What you should do: Repeat exactly the stretch of lines from the line containing "# ---- helpers" through the line containing "pose from metres", both included, and nothing else.

━━ Data rows

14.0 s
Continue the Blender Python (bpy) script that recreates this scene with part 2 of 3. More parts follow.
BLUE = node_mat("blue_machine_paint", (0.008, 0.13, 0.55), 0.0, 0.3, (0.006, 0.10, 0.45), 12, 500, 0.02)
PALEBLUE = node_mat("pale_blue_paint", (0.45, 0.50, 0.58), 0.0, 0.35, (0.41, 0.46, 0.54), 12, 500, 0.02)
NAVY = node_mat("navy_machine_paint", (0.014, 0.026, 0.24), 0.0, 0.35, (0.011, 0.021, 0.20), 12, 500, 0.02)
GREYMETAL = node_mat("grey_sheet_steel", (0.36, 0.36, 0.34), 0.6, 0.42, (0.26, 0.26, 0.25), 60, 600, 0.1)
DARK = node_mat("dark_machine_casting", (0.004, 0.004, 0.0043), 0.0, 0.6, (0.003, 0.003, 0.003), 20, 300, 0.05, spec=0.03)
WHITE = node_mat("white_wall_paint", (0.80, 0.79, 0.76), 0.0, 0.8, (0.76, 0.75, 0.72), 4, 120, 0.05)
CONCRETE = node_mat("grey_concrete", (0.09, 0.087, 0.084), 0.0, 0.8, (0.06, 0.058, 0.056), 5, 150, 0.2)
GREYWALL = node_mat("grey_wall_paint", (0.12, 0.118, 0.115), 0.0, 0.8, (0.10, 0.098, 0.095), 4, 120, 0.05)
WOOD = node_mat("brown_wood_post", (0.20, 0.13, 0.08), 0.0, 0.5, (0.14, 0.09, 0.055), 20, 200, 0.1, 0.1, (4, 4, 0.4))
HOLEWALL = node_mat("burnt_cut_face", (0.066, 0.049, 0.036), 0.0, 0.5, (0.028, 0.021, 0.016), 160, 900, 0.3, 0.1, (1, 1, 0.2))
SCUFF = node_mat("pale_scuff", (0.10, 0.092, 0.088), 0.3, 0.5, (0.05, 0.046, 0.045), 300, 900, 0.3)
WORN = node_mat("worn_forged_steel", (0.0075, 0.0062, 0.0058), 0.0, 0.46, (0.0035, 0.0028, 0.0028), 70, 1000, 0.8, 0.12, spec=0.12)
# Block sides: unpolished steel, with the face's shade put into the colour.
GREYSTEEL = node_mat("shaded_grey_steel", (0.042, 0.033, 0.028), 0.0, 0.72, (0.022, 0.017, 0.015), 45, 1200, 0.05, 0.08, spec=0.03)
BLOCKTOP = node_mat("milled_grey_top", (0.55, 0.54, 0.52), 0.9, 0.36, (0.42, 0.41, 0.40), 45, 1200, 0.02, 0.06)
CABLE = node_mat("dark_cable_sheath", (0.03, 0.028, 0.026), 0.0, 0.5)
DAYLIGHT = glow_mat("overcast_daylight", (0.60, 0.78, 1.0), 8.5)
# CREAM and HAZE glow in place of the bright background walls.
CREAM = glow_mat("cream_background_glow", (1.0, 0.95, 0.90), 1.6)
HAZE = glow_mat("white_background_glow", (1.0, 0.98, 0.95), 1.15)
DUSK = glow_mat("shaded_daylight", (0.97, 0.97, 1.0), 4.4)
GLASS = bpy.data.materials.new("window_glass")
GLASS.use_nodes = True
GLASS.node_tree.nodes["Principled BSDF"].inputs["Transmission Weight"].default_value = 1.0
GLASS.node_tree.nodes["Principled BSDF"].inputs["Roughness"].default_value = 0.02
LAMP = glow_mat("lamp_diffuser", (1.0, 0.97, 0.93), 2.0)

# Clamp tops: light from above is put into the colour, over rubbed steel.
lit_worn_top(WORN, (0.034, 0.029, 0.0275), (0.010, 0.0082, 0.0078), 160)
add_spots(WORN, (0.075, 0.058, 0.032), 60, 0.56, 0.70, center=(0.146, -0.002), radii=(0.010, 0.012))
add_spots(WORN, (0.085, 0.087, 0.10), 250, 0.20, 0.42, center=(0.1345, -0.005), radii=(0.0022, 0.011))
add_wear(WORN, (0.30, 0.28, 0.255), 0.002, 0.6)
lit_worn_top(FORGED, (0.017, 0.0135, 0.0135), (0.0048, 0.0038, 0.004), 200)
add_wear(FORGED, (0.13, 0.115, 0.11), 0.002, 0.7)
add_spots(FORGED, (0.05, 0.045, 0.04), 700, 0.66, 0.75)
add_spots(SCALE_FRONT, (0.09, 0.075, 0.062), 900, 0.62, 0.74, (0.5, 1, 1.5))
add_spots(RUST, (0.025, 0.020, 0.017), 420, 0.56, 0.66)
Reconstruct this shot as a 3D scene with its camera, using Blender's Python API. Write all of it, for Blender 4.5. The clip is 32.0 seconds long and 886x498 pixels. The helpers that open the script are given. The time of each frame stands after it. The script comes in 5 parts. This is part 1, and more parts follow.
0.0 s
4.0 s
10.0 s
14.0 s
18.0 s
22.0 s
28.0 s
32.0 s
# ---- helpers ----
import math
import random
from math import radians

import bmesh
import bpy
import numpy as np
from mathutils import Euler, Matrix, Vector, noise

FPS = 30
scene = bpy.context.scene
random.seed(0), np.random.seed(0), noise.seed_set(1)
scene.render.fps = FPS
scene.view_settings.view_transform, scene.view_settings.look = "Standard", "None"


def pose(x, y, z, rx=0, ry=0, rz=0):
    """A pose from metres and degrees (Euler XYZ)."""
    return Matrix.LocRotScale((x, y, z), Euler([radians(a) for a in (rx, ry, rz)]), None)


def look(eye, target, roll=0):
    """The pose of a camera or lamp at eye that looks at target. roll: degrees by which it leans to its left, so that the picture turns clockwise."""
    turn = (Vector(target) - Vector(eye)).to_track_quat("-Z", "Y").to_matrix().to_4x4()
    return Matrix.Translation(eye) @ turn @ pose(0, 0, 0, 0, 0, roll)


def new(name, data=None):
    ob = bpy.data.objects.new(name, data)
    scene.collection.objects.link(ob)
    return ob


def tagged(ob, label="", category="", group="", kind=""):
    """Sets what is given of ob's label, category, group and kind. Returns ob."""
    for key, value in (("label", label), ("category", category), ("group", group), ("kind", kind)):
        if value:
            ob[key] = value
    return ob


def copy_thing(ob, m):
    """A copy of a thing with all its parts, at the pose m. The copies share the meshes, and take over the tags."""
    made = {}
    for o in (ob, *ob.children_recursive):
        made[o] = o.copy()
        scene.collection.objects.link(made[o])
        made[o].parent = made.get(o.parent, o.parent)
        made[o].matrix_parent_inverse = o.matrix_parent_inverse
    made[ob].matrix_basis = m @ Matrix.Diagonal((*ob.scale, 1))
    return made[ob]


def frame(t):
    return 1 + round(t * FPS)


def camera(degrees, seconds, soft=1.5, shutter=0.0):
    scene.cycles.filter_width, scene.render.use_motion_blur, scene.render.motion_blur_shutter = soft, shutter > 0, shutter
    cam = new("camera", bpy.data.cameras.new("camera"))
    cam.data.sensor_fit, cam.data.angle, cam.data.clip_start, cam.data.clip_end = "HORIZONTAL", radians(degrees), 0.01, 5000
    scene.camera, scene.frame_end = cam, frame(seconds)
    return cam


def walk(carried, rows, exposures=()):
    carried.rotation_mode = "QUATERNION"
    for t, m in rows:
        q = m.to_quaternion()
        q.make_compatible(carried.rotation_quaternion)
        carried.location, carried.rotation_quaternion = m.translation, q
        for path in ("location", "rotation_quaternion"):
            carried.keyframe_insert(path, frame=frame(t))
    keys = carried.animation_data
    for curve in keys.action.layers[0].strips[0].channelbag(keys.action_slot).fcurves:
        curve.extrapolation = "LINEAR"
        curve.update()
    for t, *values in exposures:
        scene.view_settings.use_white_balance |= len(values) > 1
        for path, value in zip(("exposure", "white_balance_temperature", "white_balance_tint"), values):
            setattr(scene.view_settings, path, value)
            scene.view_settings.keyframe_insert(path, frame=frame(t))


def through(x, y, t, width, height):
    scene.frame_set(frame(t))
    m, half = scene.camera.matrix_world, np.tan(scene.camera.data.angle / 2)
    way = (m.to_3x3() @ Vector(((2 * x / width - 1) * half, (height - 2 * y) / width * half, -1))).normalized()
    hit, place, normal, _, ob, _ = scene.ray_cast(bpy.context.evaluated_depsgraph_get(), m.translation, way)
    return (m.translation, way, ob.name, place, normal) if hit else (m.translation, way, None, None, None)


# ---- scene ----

━━━━

Task solution:
# ---- helpers ----
import math
import random
from math import radians

import bmesh
import bpy
import numpy as np
from mathutils import Euler, Matrix, Vector, noise

FPS = 30
scene = bpy.context.scene
random.seed(0), np.random.seed(0), noise.seed_set(1)
scene.render.fps = FPS
scene.view_settings.view_transform, scene.view_settings.look = "Standard", "None"


def pose(x, y, z, rx=0, ry=0, rz=0):
    """A pose from metres and degrees (Euler XYZ)."""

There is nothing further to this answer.